14. The coupling assembly of claim 13 wherein the undercut geometry includes a series of inset portions thereon configured to resist axial slip between the insert and the hub body.

15. The coupling assembly of claim 10 wherein the plurality of openings are closed around a circumference of the hub body.

16. A coupling assembly arranged between an input shaft and a rotor shaft of a supercharger, the coupling assembly comprising:

a coupling hub having a series of lobes wherein adjacent lobes of the series of lobes define a plurality of openings, the coupling hub further defining a mounting bore therein, wherein the coupling hub is one-piece and comprises a hub body formed of plastic and an inert formed of metal, the hub body having a series of first planar portions that oppose a complementary series of second planar surfaces on the hub body, the first and second planar surfaces cooperating to resist relative rotation between the hub body and the insert;

a plurality of pins having first ends and second ends, wherein the first ends are correspondingly received by the plurality of openings and the second ends are received by the rotor shaft; and

wherein the input shaft is directly mounted into the mounting bore of the coupling hub for concurrent rotation therewith.

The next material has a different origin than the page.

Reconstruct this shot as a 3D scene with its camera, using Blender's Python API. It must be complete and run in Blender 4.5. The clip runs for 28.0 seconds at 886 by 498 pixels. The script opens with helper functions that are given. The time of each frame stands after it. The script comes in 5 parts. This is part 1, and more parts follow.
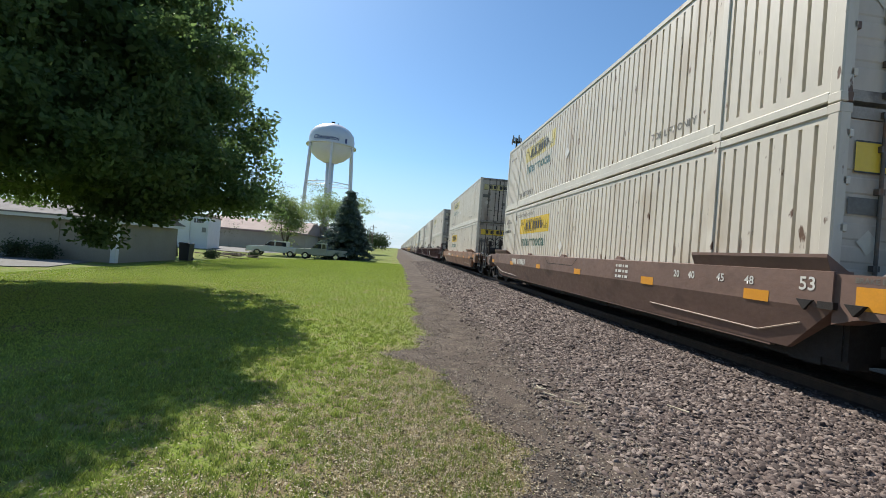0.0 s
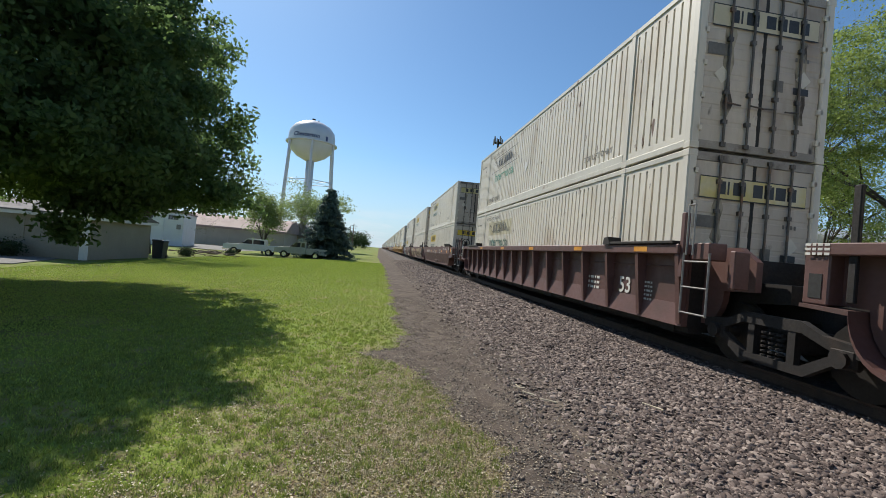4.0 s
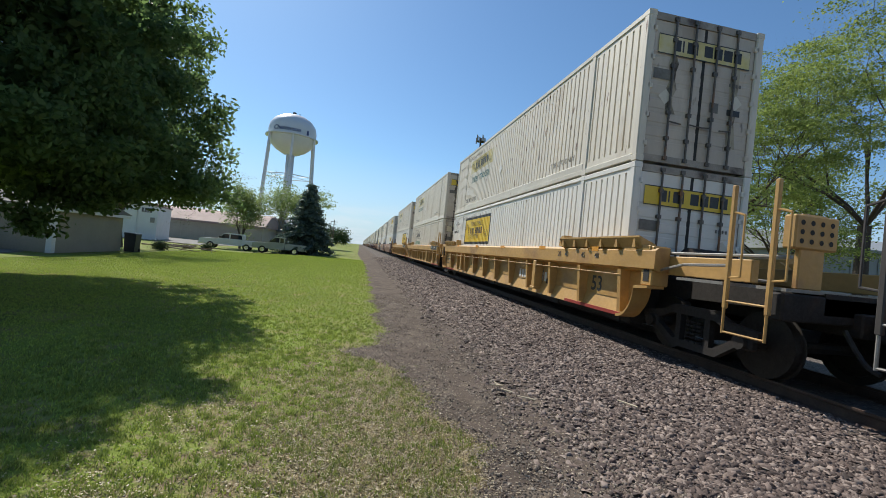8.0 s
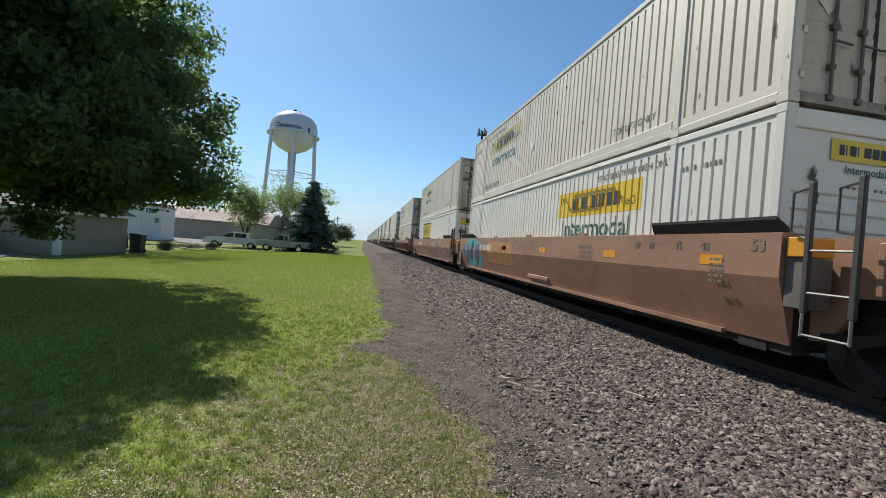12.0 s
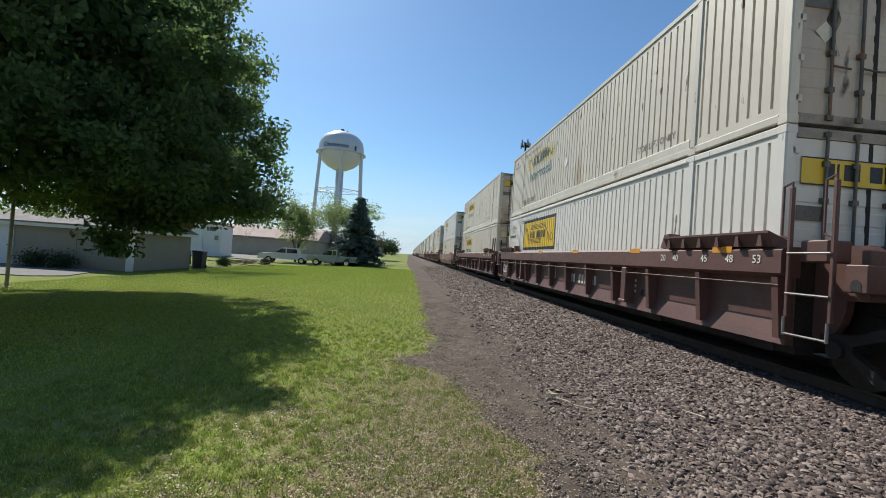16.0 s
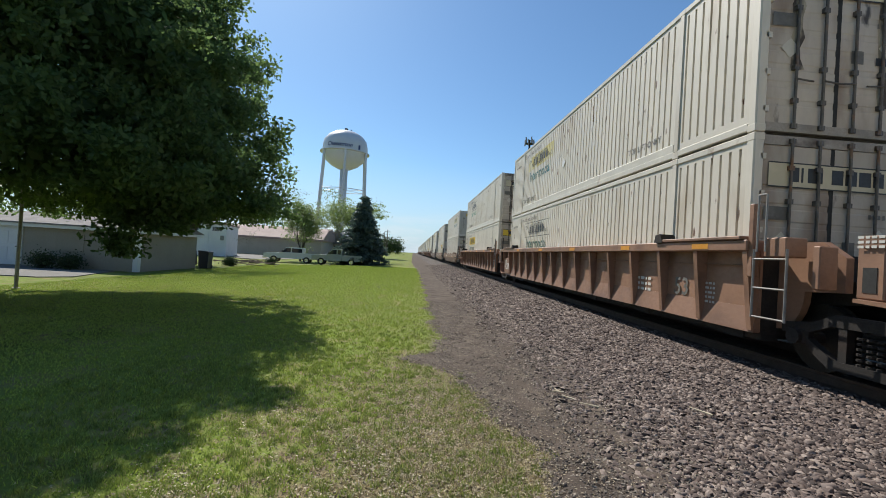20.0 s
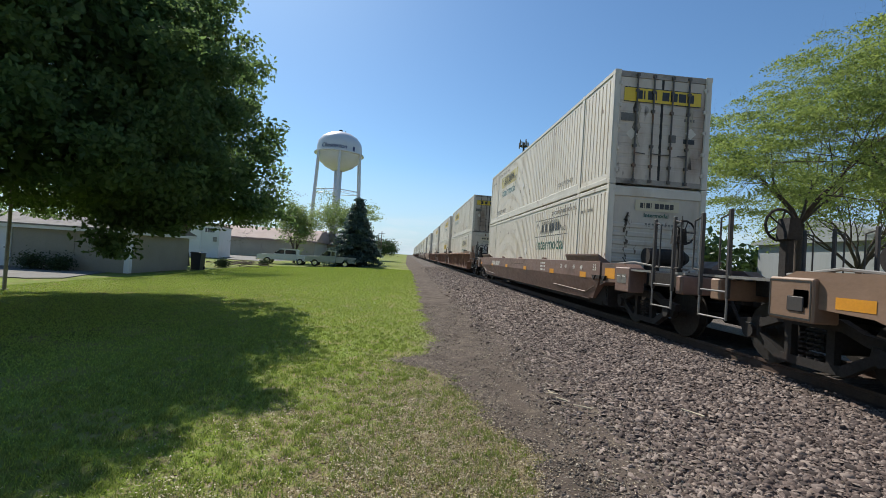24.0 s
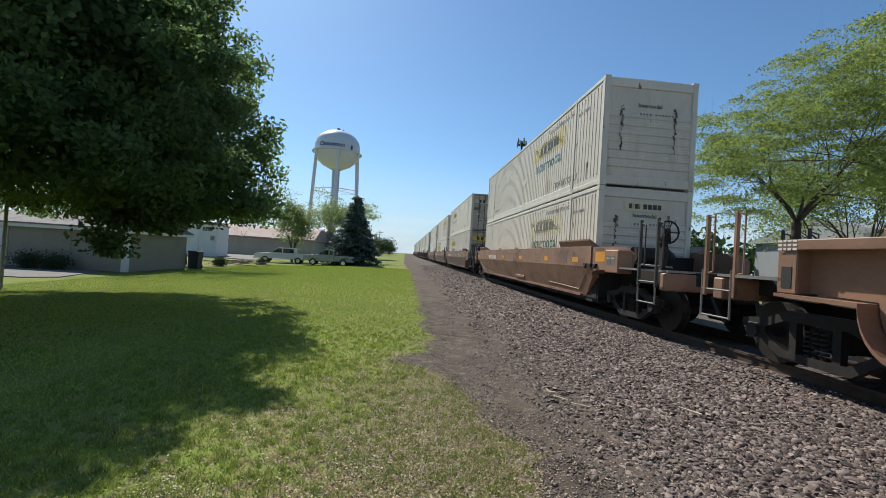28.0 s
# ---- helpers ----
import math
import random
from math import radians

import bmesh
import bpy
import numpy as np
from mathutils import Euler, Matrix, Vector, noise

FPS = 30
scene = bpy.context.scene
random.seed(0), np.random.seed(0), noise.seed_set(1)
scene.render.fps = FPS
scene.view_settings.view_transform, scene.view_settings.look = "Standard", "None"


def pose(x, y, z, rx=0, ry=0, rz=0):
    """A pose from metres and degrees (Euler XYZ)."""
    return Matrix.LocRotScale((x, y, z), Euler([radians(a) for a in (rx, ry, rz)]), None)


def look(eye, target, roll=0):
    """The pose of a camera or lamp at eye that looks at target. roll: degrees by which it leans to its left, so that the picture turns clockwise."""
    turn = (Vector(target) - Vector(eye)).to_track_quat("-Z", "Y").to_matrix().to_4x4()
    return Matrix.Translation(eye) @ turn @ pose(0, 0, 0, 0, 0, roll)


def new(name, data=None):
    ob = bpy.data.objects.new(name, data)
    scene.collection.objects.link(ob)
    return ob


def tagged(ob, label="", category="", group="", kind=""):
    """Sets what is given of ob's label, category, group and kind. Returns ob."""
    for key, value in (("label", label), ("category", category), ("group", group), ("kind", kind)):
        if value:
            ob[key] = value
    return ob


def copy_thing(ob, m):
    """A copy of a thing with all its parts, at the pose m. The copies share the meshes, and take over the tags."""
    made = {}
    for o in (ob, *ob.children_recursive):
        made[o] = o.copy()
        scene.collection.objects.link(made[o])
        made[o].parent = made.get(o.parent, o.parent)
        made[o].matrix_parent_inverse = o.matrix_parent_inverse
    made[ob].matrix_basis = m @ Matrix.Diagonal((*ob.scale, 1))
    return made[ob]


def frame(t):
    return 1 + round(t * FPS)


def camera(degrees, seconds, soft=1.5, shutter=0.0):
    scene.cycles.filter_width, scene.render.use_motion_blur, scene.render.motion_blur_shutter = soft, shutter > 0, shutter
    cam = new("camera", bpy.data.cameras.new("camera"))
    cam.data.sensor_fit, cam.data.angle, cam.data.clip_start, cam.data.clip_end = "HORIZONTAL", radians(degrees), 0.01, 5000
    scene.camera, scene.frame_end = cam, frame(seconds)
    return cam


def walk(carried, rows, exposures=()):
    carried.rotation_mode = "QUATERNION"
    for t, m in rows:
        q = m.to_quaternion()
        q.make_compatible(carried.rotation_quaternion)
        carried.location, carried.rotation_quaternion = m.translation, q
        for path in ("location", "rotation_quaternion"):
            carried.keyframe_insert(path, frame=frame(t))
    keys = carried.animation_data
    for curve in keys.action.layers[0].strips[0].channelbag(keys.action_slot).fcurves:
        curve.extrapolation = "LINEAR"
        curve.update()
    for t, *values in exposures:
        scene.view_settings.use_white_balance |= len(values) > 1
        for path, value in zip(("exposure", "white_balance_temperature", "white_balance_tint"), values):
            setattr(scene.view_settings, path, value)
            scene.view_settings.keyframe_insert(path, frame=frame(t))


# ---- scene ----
cam = camera(91.0, 28.0, soft=0.9)
EYE = (0.0, 0.0, 1.65)
PATH = (
    (0, pose(*EYE, 90.37, -4.57, -5.88)),
    (0.5, pose(*EYE, 91.14, -4.72, -6.00)),
    (1, pose(*EYE, 91.68, -5.00, -6.43)),
    (1.5, pose(*EYE, 91.53, -5.17, -6.53)),
    (2, pose(*EYE, 91.45, -5.34, -6.55)),
    (2.5, pose(*EYE, 91.62, -5.15, -6.45)),
    (3, pose(*EYE, 91.64, -5.08, -7.41)),
    (3.5, pose(*EYE, 90.97, -5.03, -7.94)),
    (4, pose(*EYE, 90.53, -5.01, -8.40)),
    (4.5, pose(*EYE, 90.39, -4.89, -8.14)),
    (6.5, pose(*EYE, 90.10, -5.11, -10.91)),
    (7, pose(*EYE, 90.34, -5.34, -11.19)),
    (7.5, pose(*EYE, 90.45, -5.58, -11.28)),
    (8, pose(*EYE, 90.46, -5.80, -10.90)),
    (8.5, pose(*EYE, 90.03, -5.41, -10.73)),
    (9, pose(*EYE, 89.52, -4.68, -10.35)),
    (9.5, pose(*EYE, 89.18, -4.35, -10.21)),
    (10, pose(*EYE, 88.69, -4.15, -10.45)),
    (10.5, pose(*EYE, 88.55, -4.24, -10.56)),
    (11, pose(*EYE, 88.41, -4.21, -10.41)),
    (11.5, pose(*EYE, 88.07, -4.34, -10.83)),
    (12, pose(*EYE, 89.67, -4.63, -10.41)),
    (12.5, pose(*EYE, 89.76, -5.00, -8.93)),
    (13, pose(*EYE, 90.47, -4.99, -6.98)),
    (13.5, pose(*EYE, 90.74, -4.48, -6.00)),
    (15.5, pose(*EYE, 91.03, -3.91, -4.13)),
    (16, pose(*EYE, 90.96, -3.95, -4.57)),
    (16.5, pose(*EYE, 92.37, -4.08, -4.92)),
    (17, pose(*EYE, 93.23, -4.16, -4.84)),
    (17.5, pose(*EYE, 92.78, -3.92, -4.73)),
    (18, pose(*EYE, 91.94, -3.70, -4.91)),
    (18.5, pose(*EYE, 91.34, -3.38, -4.98)),
    (19, pose(*EYE, 91.06, -3.51, -4.63)),
    (19.5, pose(*EYE, 90.85, -3.55, -4.05)),
    (20, pose(*EYE, 90.70, -3.52, -3.97)),
    (20.5, pose(*EYE, 90.61, -3.42, -3.78)),
    (21, pose(*EYE, 90.60, -3.50, -3.49)),
    (21.5, pose(*EYE, 90.59, -3.46, -3.86)),
    (23.5, pose(*EYE, 90.94, -3.62, -4.62)),
    (24, pose(*EYE, 91.00, -3.67, -4.73)),
    (24.5, pose(*EYE, 90.90, -3.53, -4.81)),
    (25, pose(*EYE, 90.76, -3.27, -5.00)),
    (25.5, pose(*EYE, 90.68, -3.03, -5.19)),
    (26, pose(*EYE, 90.55, -2.89, -5.36)),
    (26.5, pose(*EYE, 90.49, -3.01, -5.44)),
    (27, pose(*EYE, 90.49, -3.27, -5.45)),
    (27.5, pose(*EYE, 90.78, -3.45, -5.06)),
    (28, pose(*EYE, 90.85, -3.64, -4.98)),
)
walk(cam, PATH, exposures=((0.0, 0.18), (0.4, 0.10), (0.9, 0.0), (28.0, 0.0)))

# Way of the train along -Y: seconds, metres travelled since the start
TRAVEL = ((0, 0.00), (2, 41.27), (4, 82.66), (6, 124.15), (8, 165.73), (10, 207.34), (12, 249.00), (14, 290.69), (16, 332.43), (18, 374.20), (20, 415.99), (22, 457.79), (24, 499.69), (26, 541.74), (28, 584.01))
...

17. The coupling assembly of claim 16 wherein the insert includes an undercut geometry thereon.

18. The coupling assembly of claim 16 wherein the undercut geometry includes a series of inset portions thereon configured to resist axial slip between the insert and the hub body.

19. The coupling assembly of claim 16 wherein the plurality of openings are closed around a circumference of the hub body.

20. The coupling assembly of claim 16, further comprising the input shaft wherein the input shaft comprises:

a first end portion;

a second end portion; and

an intermediate portion that connects the first end portion and the second end portion;

wherein the first end portion is coupled to a pulley and the second end portion is directly mounted into the mounting bore of the coupling hub, wherein the second end portion has a reduced diameter as compared to the intermediate portion.